Altrimenti è proprio assurdo, impossibile, contro natura.
E il seguirlo è un’azione quotidiana, continua, sempre nuova… un cammino, una progressione… e infatti “già al presente” si riceve moltiplicato tutto quello che si lascia e soprattutto non si riesce più a fare a meno di Lui.
Mi sono ricordato di Gv 6:66-68 Da allora molti dei suoi discepoli si tirarono indietro e non andavano più con lui. Disse allora Gesù ai Dodici: “Forse anche voi volete andarvene?”. Gli rispose Simon Pietro: “Signore, da chi andremo? Tu hai parole di vita eterna;
Mi piace molto questo Vangelo di Luca dove il ricco, contrariamente a quanto ci dicono Matteo e Marco, rimane, triste, ma rimane (versetto 23). Questo mi fa pensare quello sguardo di Gesù che oggi può ancora posarsi su di Lui (versetto 24). Ed è la vista di questo ricco nella sua tristezza che mi sembra susciti le bellissime Parole di oggi.
Qui mi pare l’inizio di quel cammino di spogliazione che Pietro riconosce intrapreso.
Mi colpisce quest’elenco di “beni” che il Signore riconosce lasciati (per Grazia – come veniva già sottolineato) dai discepoli; questo elenco ripercorre quello di Lc14,26: “Se uno viene a me e non odia suo padre, sua madre, la moglie, i figli, i fratelli, le sorelle e perfino la propria vita, non può essere mio discepolo” (Lc. 14,26) Mi colpisce come oggi manchi quel “la propria vita” che il Signore mette alla fine dell’elenco facendola precedere da un perfino… Ancora Pietro ha da camminare fino a quando, vecchio, tenderà le sue mani, e un altro gli cingerà la veste e lo porterà dove lui non vuole (Gv. 21,18). Allora davvero sarà come quei lattanti presentati, offerti, al Signore dei quali è il Regno dei Cieli.
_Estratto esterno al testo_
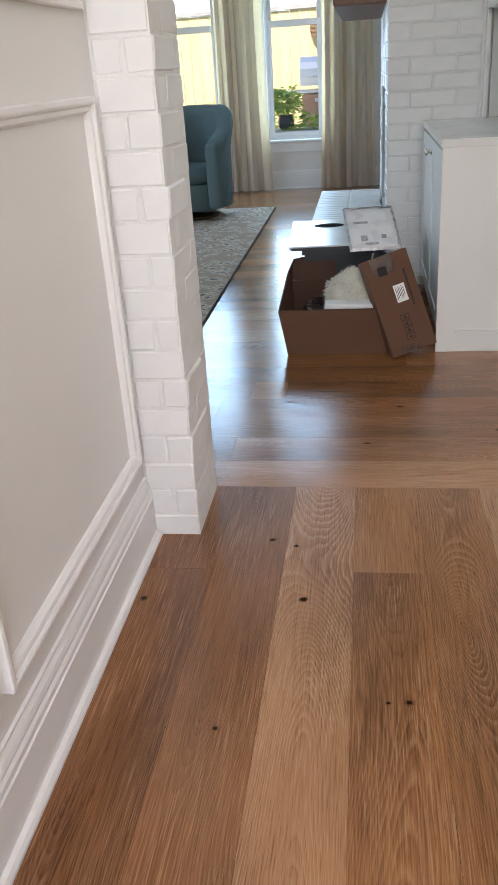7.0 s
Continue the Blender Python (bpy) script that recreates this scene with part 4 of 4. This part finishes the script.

Il grande interrogativo “Chi potrà essere salvato?” si gioca nel quotidiano. Nel lasciare tutte le nostre cose (Gesù va oltre: lasciare, oltre le cose, gli affetti, i pensieri, i progetti)e seguire Gesù. L’abisso fra la terra e il cielo, l’impossibilità di salvarsi per l’uomo con le sue sole forze, viene colmato dal quotidiano seguire Gesù. Andare dietro di lui, fare le scelte che di momento in momento lo Spirito ci suggerisce, “lasciando” la “nostra” vita. E’ la logica dell’incarnazione: Dio si fa vicino, entra nella nostra vita, rende possibile l’impossibile. Il v.27 ricorda 1,37 “nulla è impossibile a Dio” dell’annuncio a Maria. Il “lasciare” che aveva riempito di tristezza l’uomo ricco, se vissuto quotidianamente nella sequela di Gesù, si trasforma in un “ricevere molto di più”, diventa la nostra gioia.